## BEGIN
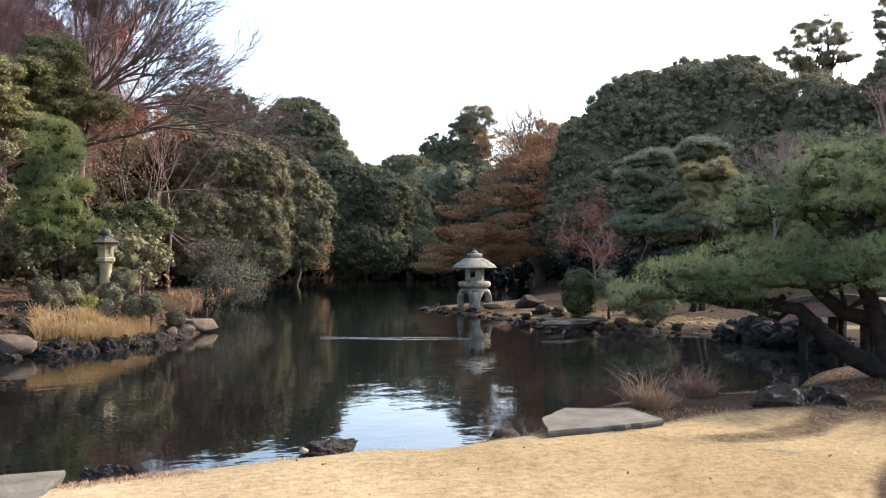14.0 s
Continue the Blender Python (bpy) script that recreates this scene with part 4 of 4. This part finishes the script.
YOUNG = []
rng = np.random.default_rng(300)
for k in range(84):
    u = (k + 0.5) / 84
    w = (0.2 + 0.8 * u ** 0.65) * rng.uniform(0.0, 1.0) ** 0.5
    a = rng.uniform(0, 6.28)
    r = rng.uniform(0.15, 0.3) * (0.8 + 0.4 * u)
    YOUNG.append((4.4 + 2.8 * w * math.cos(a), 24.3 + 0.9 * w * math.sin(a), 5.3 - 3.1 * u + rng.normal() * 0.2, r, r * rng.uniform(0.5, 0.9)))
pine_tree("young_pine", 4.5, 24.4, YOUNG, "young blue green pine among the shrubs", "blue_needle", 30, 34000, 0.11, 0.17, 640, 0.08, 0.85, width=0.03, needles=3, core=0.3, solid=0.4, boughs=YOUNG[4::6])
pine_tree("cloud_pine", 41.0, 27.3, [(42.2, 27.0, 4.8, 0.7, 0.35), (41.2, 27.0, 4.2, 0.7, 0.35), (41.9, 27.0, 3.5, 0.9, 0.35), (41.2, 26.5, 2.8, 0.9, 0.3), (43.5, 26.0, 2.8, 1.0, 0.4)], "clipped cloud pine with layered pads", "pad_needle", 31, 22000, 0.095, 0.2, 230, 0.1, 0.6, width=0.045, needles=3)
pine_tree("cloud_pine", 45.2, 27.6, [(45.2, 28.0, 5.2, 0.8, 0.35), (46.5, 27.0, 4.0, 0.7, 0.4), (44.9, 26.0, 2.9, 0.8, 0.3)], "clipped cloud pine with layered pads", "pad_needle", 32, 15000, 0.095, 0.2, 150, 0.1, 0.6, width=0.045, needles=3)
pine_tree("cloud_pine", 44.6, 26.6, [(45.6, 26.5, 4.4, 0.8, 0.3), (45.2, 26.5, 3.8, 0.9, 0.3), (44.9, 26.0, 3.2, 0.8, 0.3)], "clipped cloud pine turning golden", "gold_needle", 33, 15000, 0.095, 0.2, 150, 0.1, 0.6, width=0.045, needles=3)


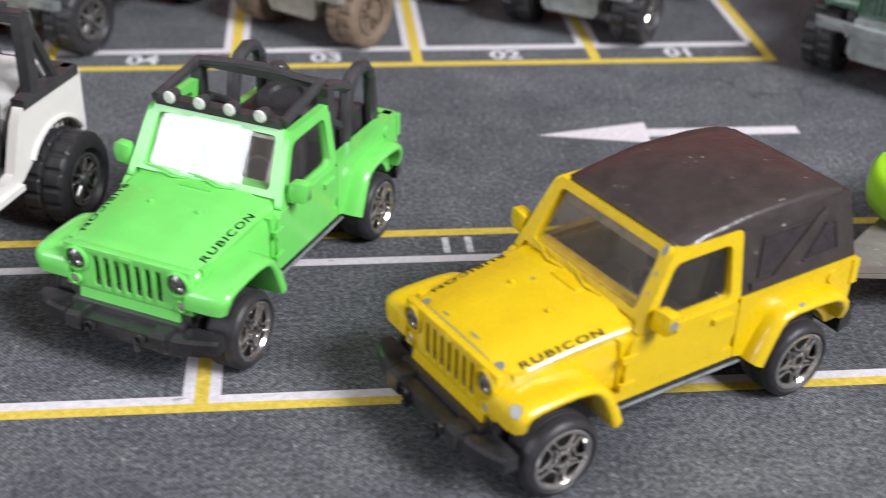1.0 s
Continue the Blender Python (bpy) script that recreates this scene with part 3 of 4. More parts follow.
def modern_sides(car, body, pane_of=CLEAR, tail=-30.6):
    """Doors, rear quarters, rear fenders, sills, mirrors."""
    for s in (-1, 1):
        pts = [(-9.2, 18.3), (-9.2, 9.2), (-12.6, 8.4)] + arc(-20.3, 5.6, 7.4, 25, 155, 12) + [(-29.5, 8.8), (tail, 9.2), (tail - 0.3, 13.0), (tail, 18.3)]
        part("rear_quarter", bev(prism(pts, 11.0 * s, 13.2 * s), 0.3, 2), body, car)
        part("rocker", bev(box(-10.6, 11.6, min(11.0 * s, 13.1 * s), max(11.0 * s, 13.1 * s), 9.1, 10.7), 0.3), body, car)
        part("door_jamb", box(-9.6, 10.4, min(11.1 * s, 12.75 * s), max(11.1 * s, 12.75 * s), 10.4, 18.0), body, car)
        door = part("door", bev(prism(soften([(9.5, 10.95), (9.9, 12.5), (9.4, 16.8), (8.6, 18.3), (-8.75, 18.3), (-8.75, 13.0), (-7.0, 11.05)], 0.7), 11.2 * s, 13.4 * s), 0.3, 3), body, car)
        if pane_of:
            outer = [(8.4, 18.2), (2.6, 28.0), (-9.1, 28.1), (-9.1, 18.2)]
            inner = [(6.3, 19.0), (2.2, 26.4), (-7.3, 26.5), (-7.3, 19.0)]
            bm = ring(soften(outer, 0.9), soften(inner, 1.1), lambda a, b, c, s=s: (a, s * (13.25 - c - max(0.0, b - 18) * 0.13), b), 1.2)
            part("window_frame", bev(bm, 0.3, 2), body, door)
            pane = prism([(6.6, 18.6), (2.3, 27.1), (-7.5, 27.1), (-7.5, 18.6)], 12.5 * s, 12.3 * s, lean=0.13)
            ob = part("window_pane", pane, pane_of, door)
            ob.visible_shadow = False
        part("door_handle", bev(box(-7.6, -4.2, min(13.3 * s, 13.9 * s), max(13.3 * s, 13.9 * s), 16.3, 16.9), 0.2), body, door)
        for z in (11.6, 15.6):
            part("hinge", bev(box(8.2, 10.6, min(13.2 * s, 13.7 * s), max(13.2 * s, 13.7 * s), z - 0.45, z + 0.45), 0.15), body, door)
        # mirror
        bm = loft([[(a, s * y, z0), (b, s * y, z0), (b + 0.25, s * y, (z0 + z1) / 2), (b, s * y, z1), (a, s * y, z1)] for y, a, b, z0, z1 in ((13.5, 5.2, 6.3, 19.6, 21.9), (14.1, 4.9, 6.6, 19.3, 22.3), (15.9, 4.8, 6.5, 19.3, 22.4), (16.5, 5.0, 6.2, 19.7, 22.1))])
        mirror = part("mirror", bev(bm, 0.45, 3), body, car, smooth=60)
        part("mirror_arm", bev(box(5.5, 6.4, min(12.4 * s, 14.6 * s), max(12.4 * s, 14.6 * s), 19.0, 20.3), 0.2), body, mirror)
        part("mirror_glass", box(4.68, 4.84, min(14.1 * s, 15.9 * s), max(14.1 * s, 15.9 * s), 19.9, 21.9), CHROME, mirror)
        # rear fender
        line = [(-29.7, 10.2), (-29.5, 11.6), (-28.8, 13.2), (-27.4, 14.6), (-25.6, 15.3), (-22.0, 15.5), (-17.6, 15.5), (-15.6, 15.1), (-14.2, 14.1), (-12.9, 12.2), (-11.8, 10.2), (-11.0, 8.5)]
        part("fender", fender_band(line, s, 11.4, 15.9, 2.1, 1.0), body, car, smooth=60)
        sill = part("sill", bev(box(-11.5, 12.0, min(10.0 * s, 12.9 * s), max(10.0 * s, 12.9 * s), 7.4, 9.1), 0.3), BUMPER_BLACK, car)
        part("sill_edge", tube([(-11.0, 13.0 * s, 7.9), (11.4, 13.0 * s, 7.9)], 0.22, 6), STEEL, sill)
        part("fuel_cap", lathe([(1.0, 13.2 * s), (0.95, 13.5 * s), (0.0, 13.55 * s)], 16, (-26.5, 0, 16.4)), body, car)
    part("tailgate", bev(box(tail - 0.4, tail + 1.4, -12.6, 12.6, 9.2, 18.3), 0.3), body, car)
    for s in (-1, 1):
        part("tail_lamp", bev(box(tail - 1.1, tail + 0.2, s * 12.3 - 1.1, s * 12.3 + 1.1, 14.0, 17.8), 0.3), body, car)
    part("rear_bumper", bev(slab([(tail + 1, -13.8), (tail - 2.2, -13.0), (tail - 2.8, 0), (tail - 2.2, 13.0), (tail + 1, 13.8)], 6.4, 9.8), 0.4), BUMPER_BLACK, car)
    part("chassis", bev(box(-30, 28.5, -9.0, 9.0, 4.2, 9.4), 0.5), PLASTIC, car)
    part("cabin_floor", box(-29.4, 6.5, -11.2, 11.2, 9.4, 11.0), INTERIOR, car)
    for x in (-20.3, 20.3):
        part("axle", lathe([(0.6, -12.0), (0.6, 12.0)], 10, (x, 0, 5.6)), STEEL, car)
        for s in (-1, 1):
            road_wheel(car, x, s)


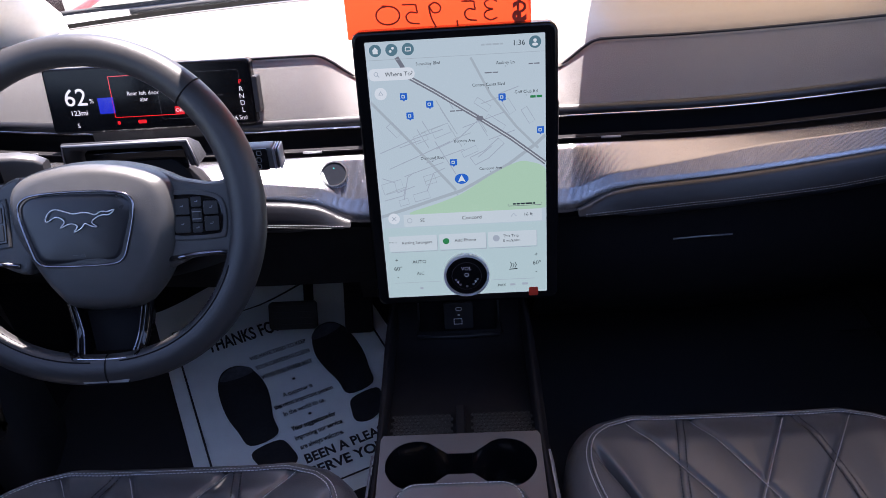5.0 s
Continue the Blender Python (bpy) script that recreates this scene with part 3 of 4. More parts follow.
## END
#### Description of the task:
Quote the records in full and exactly; skip any image.

#### Solution to the problem:
14.0 s
Continue the Blender Python (bpy) script that recreates this scene with part 4 of 4. This part finishes the script.
YOUNG = []
rng = np.random.default_rng(300)
for k in range(84):
    u = (k + 0.5) / 84
    w = (0.2 + 0.8 * u ** 0.65) * rng.uniform(0.0, 1.0) ** 0.5
    a = rng.uniform(0, 6.28)
    r = rng.uniform(0.15, 0.3) * (0.8 + 0.4 * u)
    YOUNG.append((4.4 + 2.8 * w * math.cos(a), 24.3 + 0.9 * w * math.sin(a), 5.3 - 3.1 * u + rng.normal() * 0.2, r, r * rng.uniform(0.5, 0.9)))
pine_tree("young_pine", 4.5, 24.4, YOUNG, "young blue green pine among the shrubs", "blue_needle", 30, 34000, 0.11, 0.17, 640, 0.08, 0.85, width=0.03, needles=3, core=0.3, solid=0.4, boughs=YOUNG[4::6])
pine_tree("cloud_pine", 41.0, 27.3, [(42.2, 27.0, 4.8, 0.7, 0.35), (41.2, 27.0, 4.2, 0.7, 0.35), (41.9, 27.0, 3.5, 0.9, 0.35), (41.2, 26.5, 2.8, 0.9, 0.3), (43.5, 26.0, 2.8, 1.0, 0.4)], "clipped cloud pine with layered pads", "pad_needle", 31, 22000, 0.095, 0.2, 230, 0.1, 0.6, width=0.045, needles=3)
pine_tree("cloud_pine", 45.2, 27.6, [(45.2, 28.0, 5.2, 0.8, 0.35), (46.5, 27.0, 4.0, 0.7, 0.4), (44.9, 26.0, 2.9, 0.8, 0.3)], "clipped cloud pine with layered pads", "pad_needle", 32, 15000, 0.095, 0.2, 150, 0.1, 0.6, width=0.045, needles=3)
pine_tree("cloud_pine", 44.6, 26.6, [(45.6, 26.5, 4.4, 0.8, 0.3), (45.2, 26.5, 3.8, 0.9, 0.3), (44.9, 26.0, 3.2, 0.8, 0.3)], "clipped cloud pine turning golden", "gold_needle", 33, 15000, 0.095, 0.2, 150, 0.1, 0.6, width=0.045, needles=3)


1.0 s
Continue the Blender Python (bpy) script that recreates this scene with part 3 of 4. More parts follow.
def modern_sides(car, body, pane_of=CLEAR, tail=-30.6):
    """Doors, rear quarters, rear fenders, sills, mirrors."""
    for s in (-1, 1):
        pts = [(-9.2, 18.3), (-9.2, 9.2), (-12.6, 8.4)] + arc(-20.3, 5.6, 7.4, 25, 155, 12) + [(-29.5, 8.8), (tail, 9.2), (tail - 0.3, 13.0), (tail, 18.3)]
        part("rear_quarter", bev(prism(pts, 11.0 * s, 13.2 * s), 0.3, 2), body, car)
        part("rocker", bev(box(-10.6, 11.6, min(11.0 * s, 13.1 * s), max(11.0 * s, 13.1 * s), 9.1, 10.7), 0.3), body, car)
        part("door_jamb", box(-9.6, 10.4, min(11.1 * s, 12.75 * s), max(11.1 * s, 12.75 * s), 10.4, 18.0), body, car)
        door = part("door", bev(prism(soften([(9.5, 10.95), (9.9, 12.5), (9.4, 16.8), (8.6, 18.3), (-8.75, 18.3), (-8.75, 13.0), (-7.0, 11.05)], 0.7), 11.2 * s, 13.4 * s), 0.3, 3), body, car)
        if pane_of:
            outer = [(8.4, 18.2), (2.6, 28.0), (-9.1, 28.1), (-9.1, 18.2)]
            inner = [(6.3, 19.0), (2.2, 26.4), (-7.3, 26.5), (-7.3, 19.0)]
            bm = ring(soften(outer, 0.9), soften(inner, 1.1), lambda a, b, c, s=s: (a, s * (13.25 - c - max(0.0, b - 18) * 0.13), b), 1.2)
            part("window_frame", bev(bm, 0.3, 2), body, door)
            pane = prism([(6.6, 18.6), (2.3, 27.1), (-7.5, 27.1), (-7.5, 18.6)], 12.5 * s, 12.3 * s, lean=0.13)
            ob = part("window_pane", pane, pane_of, door)
            ob.visible_shadow = False
        part("door_handle", bev(box(-7.6, -4.2, min(13.3 * s, 13.9 * s), max(13.3 * s, 13.9 * s), 16.3, 16.9), 0.2), body, door)
        for z in (11.6, 15.6):
            part("hinge", bev(box(8.2, 10.6, min(13.2 * s, 13.7 * s), max(13.2 * s, 13.7 * s), z - 0.45, z + 0.45), 0.15), body, door)
        # mirror
        bm = loft([[(a, s * y, z0), (b, s * y, z0), (b + 0.25, s * y, (z0 + z1) / 2), (b, s * y, z1), (a, s * y, z1)] for y, a, b, z0, z1 in ((13.5, 5.2, 6.3, 19.6, 21.9), (14.1, 4.9, 6.6, 19.3, 22.3), (15.9, 4.8, 6.5, 19.3, 22.4), (16.5, 5.0, 6.2, 19.7, 22.1))])
        mirror = part("mirror", bev(bm, 0.45, 3), body, car, smooth=60)
        part("mirror_arm", bev(box(5.5, 6.4, min(12.4 * s, 14.6 * s), max(12.4 * s, 14.6 * s), 19.0, 20.3), 0.2), body, mirror)
        part("mirror_glass", box(4.68, 4.84, min(14.1 * s, 15.9 * s), max(14.1 * s, 15.9 * s), 19.9, 21.9), CHROME, mirror)
        # rear fender
        line = [(-29.7, 10.2), (-29.5, 11.6), (-28.8, 13.2), (-27.4, 14.6), (-25.6, 15.3), (-22.0, 15.5), (-17.6, 15.5), (-15.6, 15.1), (-14.2, 14.1), (-12.9, 12.2), (-11.8, 10.2), (-11.0, 8.5)]
        part("fender", fender_band(line, s, 11.4, 15.9, 2.1, 1.0), body, car, smooth=60)
        sill = part("sill", bev(box(-11.5, 12.0, min(10.0 * s, 12.9 * s), max(10.0 * s, 12.9 * s), 7.4, 9.1), 0.3), BUMPER_BLACK, car)
        part("sill_edge", tube([(-11.0, 13.0 * s, 7.9), (11.4, 13.0 * s, 7.9)], 0.22, 6), STEEL, sill)
        part("fuel_cap", lathe([(1.0, 13.2 * s), (0.95, 13.5 * s), (0.0, 13.55 * s)], 16, (-26.5, 0, 16.4)), body, car)
    part("tailgate", bev(box(tail - 0.4, tail + 1.4, -12.6, 12.6, 9.2, 18.3), 0.3), body, car)
    for s in (-1, 1):
        part("tail_lamp", bev(box(tail - 1.1, tail + 0.2, s * 12.3 - 1.1, s * 12.3 + 1.1, 14.0, 17.8), 0.3), body, car)
    part("rear_bumper", bev(slab([(tail + 1, -13.8), (tail - 2.2, -13.0), (tail - 2.8, 0), (tail - 2.2, 13.0), (tail + 1, 13.8)], 6.4, 9.8), 0.4), BUMPER_BLACK, car)
    part("chassis", bev(box(-30, 28.5, -9.0, 9.0, 4.2, 9.4), 0.5), PLASTIC, car)
    part("cabin_floor", box(-29.4, 6.5, -11.2, 11.2, 9.4, 11.0), INTERIOR, car)
    for x in (-20.3, 20.3):
        part("axle", lathe([(0.6, -12.0), (0.6, 12.0)], 10, (x, 0, 5.6)), STEEL, car)
        for s in (-1, 1):
            road_wheel(car, x, s)


5.0 s
Continue the Blender Python (bpy) script that recreates this scene with part 3 of 4. More parts follow.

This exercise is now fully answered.